Beyond the Founder: FedEx CEO Raj Subramaniam Navigates a New Era of ‘Re-globalization’
How Raj Subramaniam is steering the logistics giant through geopolitical shifts and a historic leadership transition.

“If you don’t like change, you’re going to hate extinction.”
For Raj Subramaniam, the chief executive of FedEx, that isn’t just a provocative management maxim—it is the operating thesis for a company currently navigating the most volatile period in the history of global logistics. Speaking at the company’s Memphis headquarters, Subramaniam detailed a world defined by what he calls “re-globalization,” a shift where supply chain disruption is no longer an anomaly but a permanent fixture of the corporate landscape.

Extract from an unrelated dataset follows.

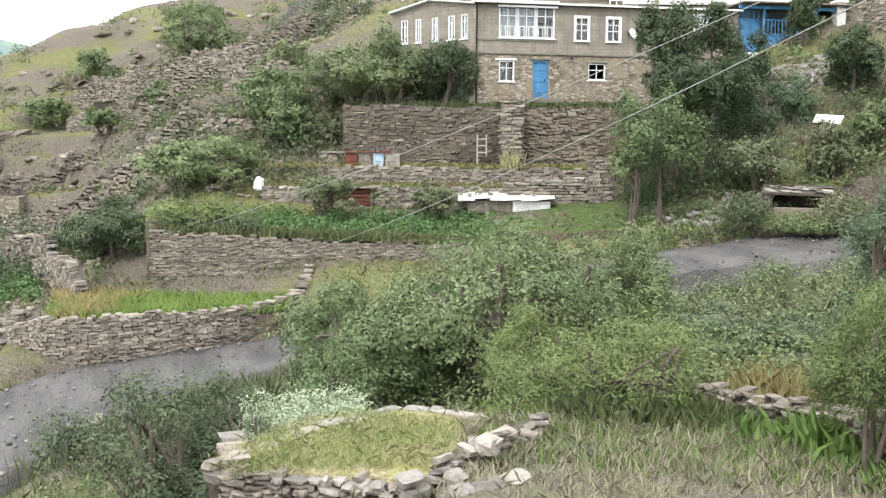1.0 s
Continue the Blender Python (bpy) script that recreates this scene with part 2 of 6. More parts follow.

As a bellwether for the global economy, FedEx moves nearly 19 million packages per day. This vantage point gives Subramaniam a front-row seat to the tectonic shifts caused by geopolitical conflict, shifting tariffs, and the restructuring of trade routes. While the post-Cold War era was defined by a rush toward low-cost, offshore manufacturing, the current era is one of diversification and resilience. For FedEx, this means adapting to a world where the flow of goods is being rerouted by political necessity as much as by consumer demand.
Subramaniam’s leadership comes at a pivotal moment for the shipping giant. He is only the second CEO in the company’s 53-year history, having taken the reins in 2022 from legendary founder Fred Smith. The transition reached a somber milestone one year ago when Smith died at the age of 80. Replacing a founder who essentially invented the modern express delivery industry is a challenge few executives ever master, but Subramaniam views his tenure through the lens of continuity and evolution.

“I always say that I can see far because I’m standing on the shoulders of a giant,” Subramaniam said, reflecting on his multi-decade ascent from an entry-level position to the C-suite. Despite being groomed for years as president and chief operating officer, he admits that the reality of the top job is starkly different from the preparation. “When the time came, I said, ‘I can do this,’ but no, the whole thing changed… This is a whole different level.”
The transition required Subramaniam to pivot from execution to strategy, often involving the difficult task of saying “no” to a barrage of requests to maintain focus. To anchor his leadership, he developed a personal CEO job description and specific KPIs, with a primary focus on being a guardian of the FedEx culture. In his final conversations with Smith, Subramaniam promised that while technology and personnel might change, the core values that built the company would remain sacrosanct.
That technology is already evolving rapidly. One of the company’s most promising ventures—an AI-powered data business—originated from an unlikely source: a young employee who brought the idea directly to the CEO. This focus on innovation comes as the broader tech landscape faces new hurdles. In New York, Gov. Kathy Hochul recently signed an executive order creating a year-long moratorium on new hyperscale data centers, a first-of-its-kind move intended to ensure that “when companies succeed because of New York, New Yorkers succeed too.”
Subramaniam’s cautious but forward-looking optimism stands in contrast to some of his peers in the financial sector. JPMorgan Chase CEO Jamie Dimon recently issued a grim warning despite reporting record quarterly revenue. Dimon flagged the risks of a bubbly market, noting that “it’s getting close to as good as it gets” and questioning how long the current economic strength can persist.
The broader economic landscape is also seeing a fundamental shift in how wealth and businesses are managed. New data from Bank of America indicates a deepening trend in wealth concentration; 23% of businesses owned by wealthy Americans are now inherited, a sharp rise from just 11% in 2022. This reversal suggests that more companies are staying private longer, with estate tax rules making it more attractive to pass down assets than to sell them.
As FedEx navigates these macroeconomic crosscurrents, Subramaniam remains focused on the long game. Whether it is managing the $1.8 trillion supply chain problem or fostering internal innovation, his goal is to ensure the giant he stands upon continues to move forward in an era where the only constant is change.